Second, political condemnation and economic sanctions have not compelled the Assad regime to stop its brutal crackdown. World leaders have condemned the regime’s systemic human rights abuses, and have called for Assad to step down from power. The United States has imposed three sets of economic sanctions—April 29, May 18, and August 17—against specific Assad regime officials and the Syrian government, and other countries have followed suit. However, as the Under-Secretary General for Political Affairs Lynn Pascoe told the Security Council three weeks ago, the Syrian regime “appears determined to pursue its policy of violent repression despite international and regional calls to change course.”
Third, the previously disparate opposition groups have coalesced around the unifying message of regime change. On October 2, the formation of the Syrian National Council (SNC) was announced in Istanbul, which will reportedly include a twenty-nine person general secretariat representing the seven largest Syrian opposition factions.  Following the model of the Libyan Transitional National Council, the SNC has created a website that lists “toppling of the regime” as one of its founding goals.
SNC Chairman Burhan Ghalioun recently stated that “the council rejects any outside interference that undermines the sovereignty of the Syrian people.” Yet, other SNC members are demanding that the international community—with NATO usually specified—should impose a NFZ over all or some of Syria.
There are two reasons put forward for why a NFZ is needed in Syria. First, some opposition members contend that it will protect civilians. Senator Joe Lieberman, who already supported a Syrian NFZ six months ago, more recently endorsed “safe zones inside Syria, particularly along the Turkish and Jordanian borders,” which would be enforced through a NFZ.  Second, as one Syrian activist claimed yesterday, a NFZ would compel more members of the army to defect and “would allow them to organize.”
However, there are a few points to bear in mind before the international community proceeds toward imposing a NFZ over Syria.
The overwhelming number of civilian casualties are not the result of strikes from above. As was true in Libya, the vast majority of deaths are in urban areas, and are caused by soldiers on the ground, tanks, short-range artillery, and snipers. While the International Institute for Strategic Studies estimates that the Syrian Air Force has 555 combat capable aircraft—including 150 fighters and 289 fighter ground attack planes—they have not yet been used against civilians. Given that the real problem for civilians is persistent oppression from ground forces, a NFZ would have little or no impact in protecting the vulnerable.
On a handful of occasions, Syrian security forces have unleashed helicopter gunships against civilian protestors, or in coordination with armored ground forces against rural villages. Enforcing a NFZ against helicopters is an operational challenge, which would require a significant commitment of surveillance and strike aircraft, since helicopter gunships can quickly take off, fly low, launch airstrikes, and land. Regime-directed helicopters repeatedly violated the NFZs over Bosnia-Herzegovina and Iraq, and to a limited extent in Libya, without being attacked because it was difficult to distinguish between civilian and military helicopters, and there was insufficient air assets or political will.

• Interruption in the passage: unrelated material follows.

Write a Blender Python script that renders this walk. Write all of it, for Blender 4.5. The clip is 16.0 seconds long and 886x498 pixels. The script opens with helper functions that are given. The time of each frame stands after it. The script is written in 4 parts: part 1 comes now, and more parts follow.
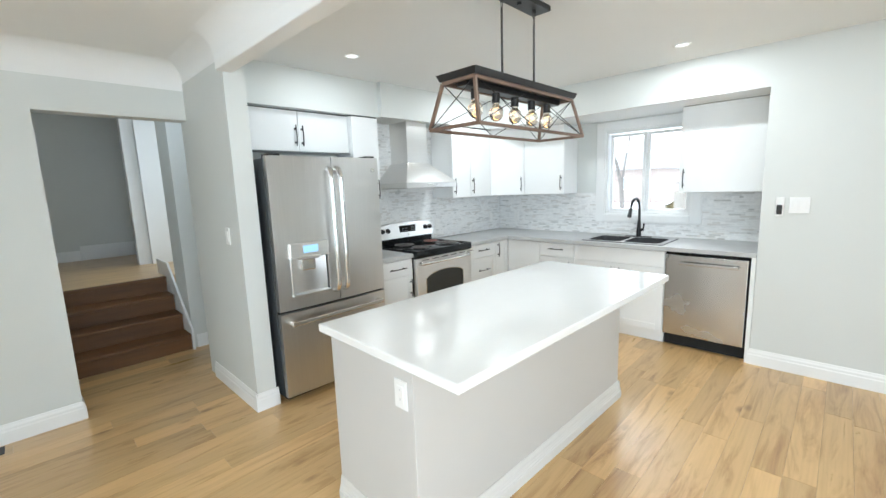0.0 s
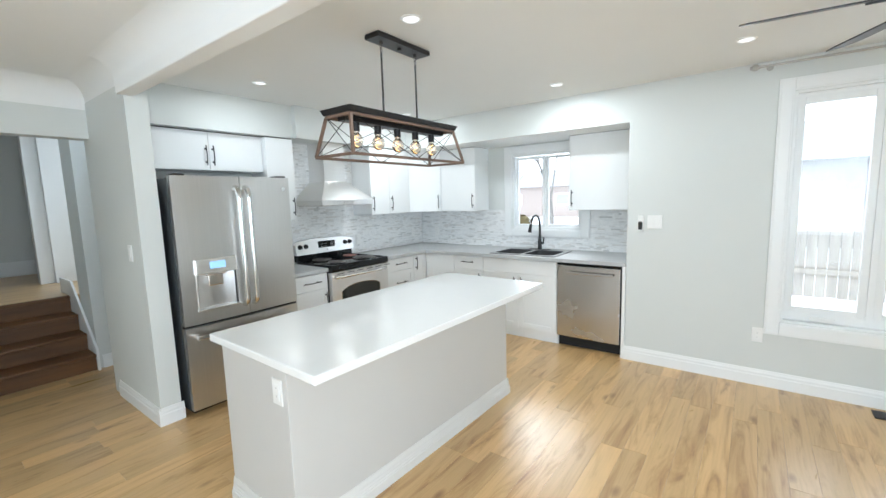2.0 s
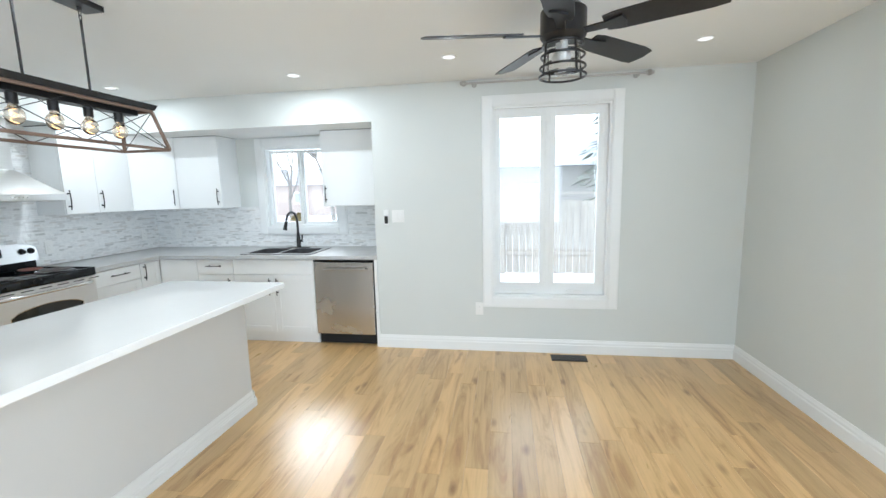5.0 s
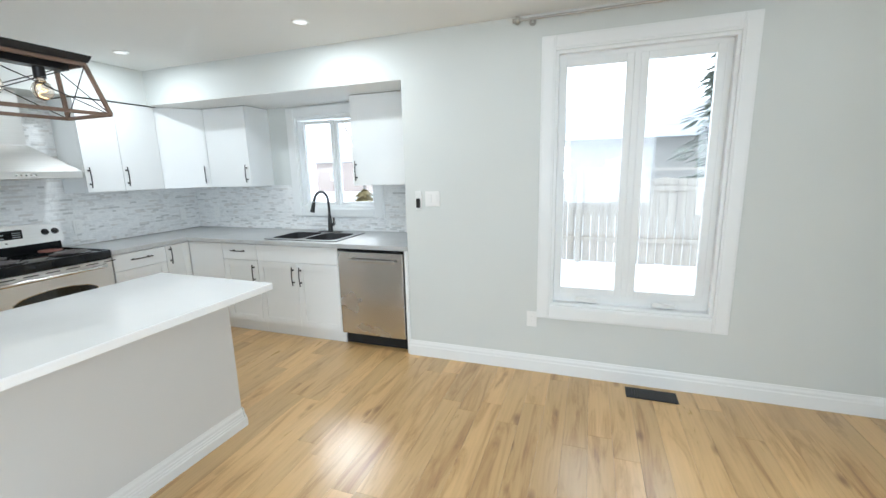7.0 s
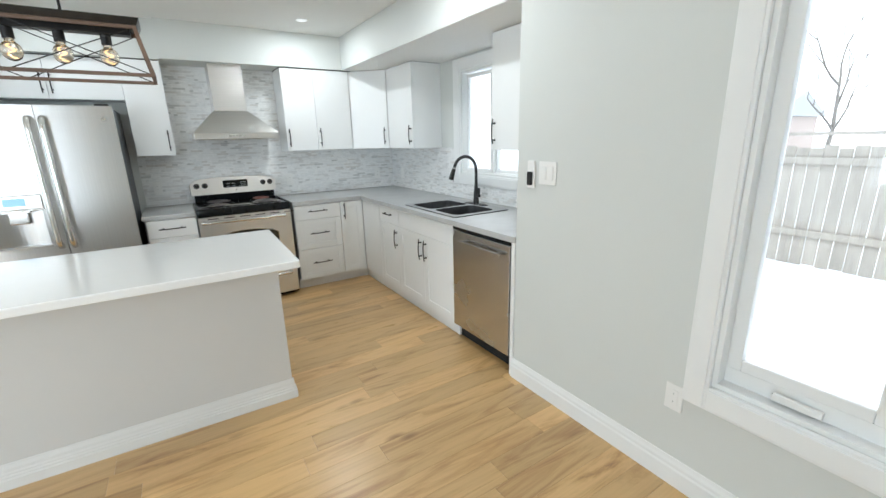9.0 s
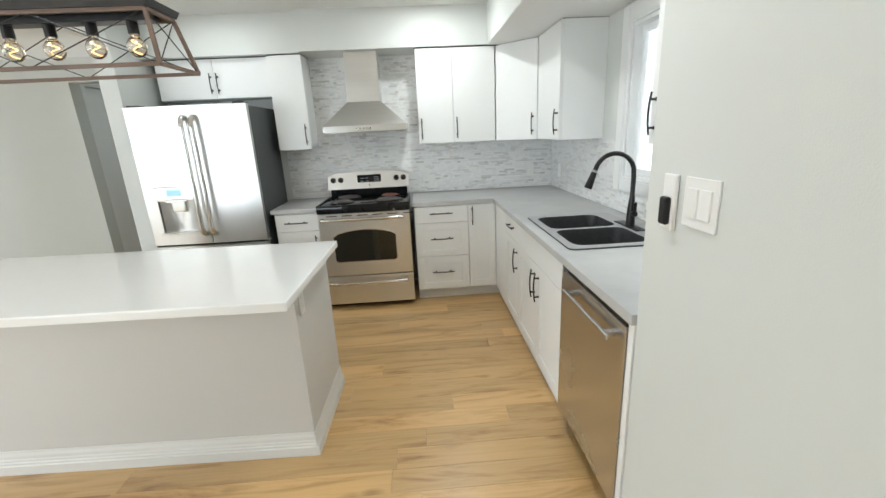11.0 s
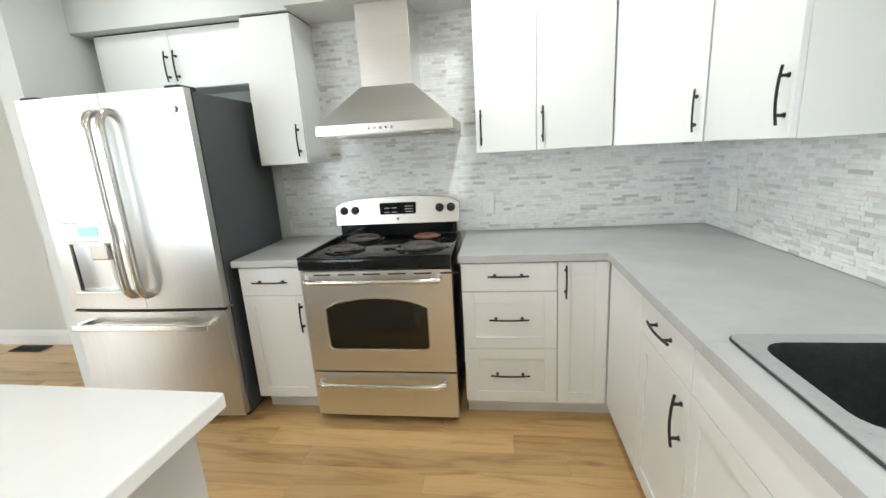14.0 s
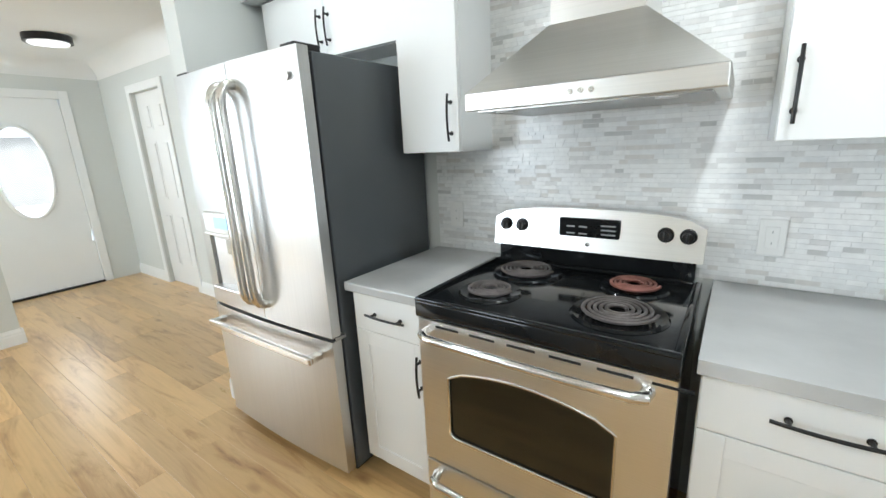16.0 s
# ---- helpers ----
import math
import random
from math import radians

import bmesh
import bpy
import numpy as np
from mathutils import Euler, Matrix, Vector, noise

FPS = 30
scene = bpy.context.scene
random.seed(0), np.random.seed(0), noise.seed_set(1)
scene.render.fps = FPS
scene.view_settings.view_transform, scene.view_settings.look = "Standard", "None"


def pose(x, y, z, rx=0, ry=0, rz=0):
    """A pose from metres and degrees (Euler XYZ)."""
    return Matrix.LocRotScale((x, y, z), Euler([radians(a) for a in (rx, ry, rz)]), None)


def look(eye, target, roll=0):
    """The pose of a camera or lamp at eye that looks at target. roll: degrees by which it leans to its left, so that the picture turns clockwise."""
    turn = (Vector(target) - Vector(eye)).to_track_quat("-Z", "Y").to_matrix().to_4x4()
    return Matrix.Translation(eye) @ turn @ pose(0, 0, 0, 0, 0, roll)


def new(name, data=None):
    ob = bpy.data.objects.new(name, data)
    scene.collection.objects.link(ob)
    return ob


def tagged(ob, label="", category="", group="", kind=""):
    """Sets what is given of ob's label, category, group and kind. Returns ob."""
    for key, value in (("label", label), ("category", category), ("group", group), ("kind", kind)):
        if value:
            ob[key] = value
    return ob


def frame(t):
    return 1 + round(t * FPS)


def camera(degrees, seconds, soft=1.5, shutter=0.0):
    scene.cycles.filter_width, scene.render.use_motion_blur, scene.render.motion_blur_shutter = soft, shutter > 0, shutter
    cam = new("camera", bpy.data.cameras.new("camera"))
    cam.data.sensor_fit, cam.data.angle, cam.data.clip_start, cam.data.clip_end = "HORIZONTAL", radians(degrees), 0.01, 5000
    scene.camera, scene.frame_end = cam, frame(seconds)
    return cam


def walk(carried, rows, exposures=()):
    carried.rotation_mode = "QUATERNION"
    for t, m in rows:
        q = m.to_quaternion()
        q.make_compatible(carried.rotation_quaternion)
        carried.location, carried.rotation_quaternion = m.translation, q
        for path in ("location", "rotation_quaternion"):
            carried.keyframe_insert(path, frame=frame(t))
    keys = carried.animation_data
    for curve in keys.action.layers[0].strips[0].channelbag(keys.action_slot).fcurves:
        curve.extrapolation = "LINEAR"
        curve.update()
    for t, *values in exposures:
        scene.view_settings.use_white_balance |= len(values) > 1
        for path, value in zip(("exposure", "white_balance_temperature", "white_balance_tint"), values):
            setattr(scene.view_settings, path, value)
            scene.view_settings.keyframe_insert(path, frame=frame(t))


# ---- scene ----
cam = camera(94.1, 16.0)
PATH = [
    (0, (-0.12, 0.121, 1.489), (1.293, 1.503, 1.186), -2.0),
    (0.5, (-0.172, -0.014, 1.493), (1.342, 1.261, 1.204), -2.2),
    (1, (-0.247, -0.147, 1.493), (1.327, 1.055, 1.214), -1.9),
    (1.5, (-0.215, -0.241, 1.507), (1.373, 0.948, 1.25), -1.8),
    (2, (-0.102, -0.318, 1.515), (1.482, 0.879, 1.271), -1.7),
    (2.5, (-0.017, -0.377, 1.508), (1.622, 0.743, 1.263), -1.4),
    (3, (0.028, -0.42, 1.511), (1.768, 0.533, 1.259), -1.2),
    (3.5, (0.054, -0.461, 1.504), (1.897, 0.274, 1.252), -1.2),
    (4, (0.063, -0.487, 1.504), (1.979, 0.022, 1.241), -1.3),
    (4.5, (0.059, -0.581, 1.498), (2.006, -0.217, 1.223), -1.3),
    (4.7, (0.066, -0.604, 1.49), (2.023, -0.305, 1.212), -1.3),
    (6.8, (0.791, -0.679, 1.469), (2.7, -0.207, 1.108), -1.6),
    (7, (0.925, -0.747, 1.479), (2.773, -0.085, 1.097), -1.4),
    (7.5, (1.227, -0.846, 1.47), (2.957, 0.062, 1.041), -1.0),
    (8, (1.564, -0.927, 1.463), (3.155, 0.192, 0.994), -2.0),
    (8.5, (1.915, -1.056, 1.451), (3.261, 0.344, 0.974), -2.4),
    (9, (2.227, -1.123, 1.448), (3.262, 0.507, 0.925), -1.4),
    (9.5, (2.533, -1.011, 1.423), (3.291, 0.753, 0.863), -0.2),
    (10, (2.78, -0.906, 1.466), (3.267, 0.952, 0.91), -1.6),
    (10.2, (2.87, -0.862, 1.462), (3.202, 1.031, 0.911), -0.8),
    (12.3, (3.389, 0.147, 1.372), (3.408, 2.073, 0.835), -3.3),
    (12.5, (3.37, 0.217, 1.356), (3.397, 2.152, 0.849), -3.0),
    (13, (3.326, 0.483, 1.354), (3.383, 2.426, 0.88), -2.8),
    (13.5, (3.289, 0.743, 1.358), (3.301, 2.686, 0.886), -3.4),
    (14, (3.303, 1.013, 1.375), (3.032, 2.94, 0.914), -3.4),
    (14.5, (3.293, 1.25, 1.39), (2.778, 3.12, 0.904), -3.5),
    (15, (3.215, 1.492, 1.385), (2.566, 3.318, 0.89), -2.7),
    (15.5, (3.161, 1.7, 1.369), (2.286, 3.431, 0.882), -2.5),
    (16, (3.134, 1.882, 1.383), (2.006, 3.458, 0.891), -2.7),
]
walk(cam, [(t, look(eye, target, roll)) for t, eye, target, roll in PATH],
     [(0.0, 0.80, 5750.0, 5.0), (3.0, 0.64, 5600.0, 5.0), (4.7, 0.68, 5550.0, 5.0), (9.0, 0.50, 5800.0, 5.0), (12.5, 0.66, 6200.0, 6.0), (14.0, 0.82, 6200.0, 6.0), (16.0, 0.98, 5850.0, 5.0)])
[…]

Lastly, the NFZ in Libya did not protect civilian populations; it was actually the use of close air support against Qaddafi regime forces on the ground. The Pentagon defines close air support (CAS) as “air action by fixed-and rotary-wing aircraft against hostile targets that are in close proximity to friendly forces and that require detailed integration of each air mission with the fire and movement of those forces.” To successfully implement CAS against Syrian ground forces, boots will be on the ground as well, since western air forces generally will not provide CAS in contested, urban environments without on-the-ground assistance from trusted forward air controllers and intelligence agents, as was true in Bosnia-Herzegovina and Libya.
When Syrian opposition members, exiled activists, and U.S. Senators call for a no-fly-zone over Syria, what they are actually proposing is close air support. CAS is a different military mission from NFZs, and requires a different campaign plan, detailed mission plans, personnel, ordinance, and surveillance and attack assets. Furthermore, CAS is a tactic that can be used to protect civilians, or to support regime change that requires an armed opposition on the ground. Neither the Syrian opposition, nor anybody else, has adequately explained how a CAS military mission will be integrated into a broader strategy of either civilian protection or toppling Assad.
Nine days before the international community intervened in Libya, Secretary of State Hilary Clinton testified before the House Appropriations subcommittee, warning: “I want to remind people that, you know, we had a no-fly zone over Iraq.  It did not prevent Saddam Hussein from slaughtering people on the ground, and it did not get him out of office.” Secretary Clinton’s words of caution were prophetic. It was not a no-fly-zone, but rather close air support that played the decisive role in getting Moammar Qaddafi out of power. If that military mission is required in Syria, we should identify it appropriately, and consider the operational requirements and political will that will be required.